5) Make a reading nook you actually use

You don’t need a Pinterest corner. You just need a place that whispers, you can land here. A lamp you like. A blanket within reach. A basket for your current reads. The goal isn’t aesthetic; it’s accessibility.


6) DNF without guilt

Not finishing a book is not a moral failure. It’s information. You can release books that don’t fit you right now. You can set them down without explanation. You can move on with zero guilt—because your reading life is yours.


7) Borrow before you buy

There’s something so gentle about a library hold—the anticipation, the patience, the little notification that says your story is ready. Borrowing also gives you permission to explore without committing to a purchase every time curiosity sparks.


8) Match books to seasons

Instead of forcing yourself through a book because you “should,” choose stories that match the weather of your life.

  • Winter: cozy, quiet, inward.

  • Spring: hopeful, tender, new beginnings.

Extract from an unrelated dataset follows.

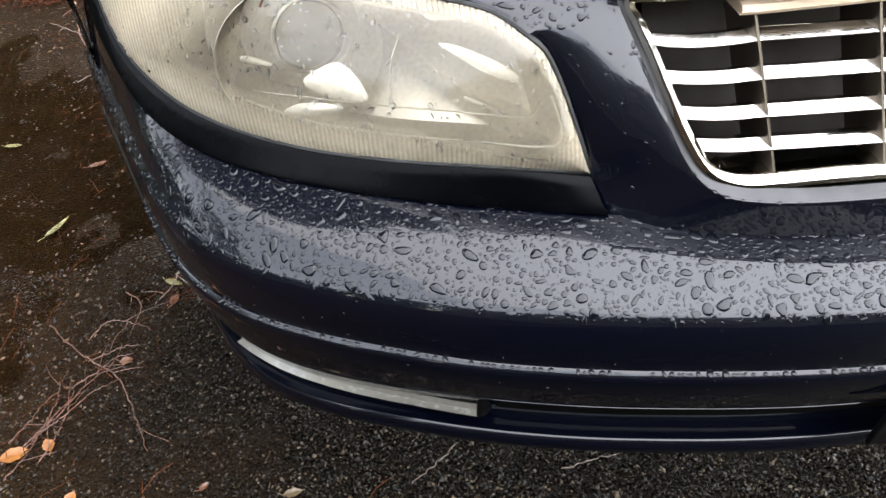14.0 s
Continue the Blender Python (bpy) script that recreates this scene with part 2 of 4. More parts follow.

  • Summer: breezy, bright, expansive.

  • Fall: reflective, atmospheric, a little haunting.


9) Keep your “next up” list short

A long TBR can start to feel like debt. Try keeping a small list—three to five books—so your choices feel like invitations, not obligations.


10) End the year with a softer measure

Instead of asking, “How many did I read?” try asking:

  • Did reading help me rest?

  • Did it make me feel more like myself?

  • Did it give my mind somewhere beautiful to go?


Because that’s the kind of year I want. Not louder. Just more true.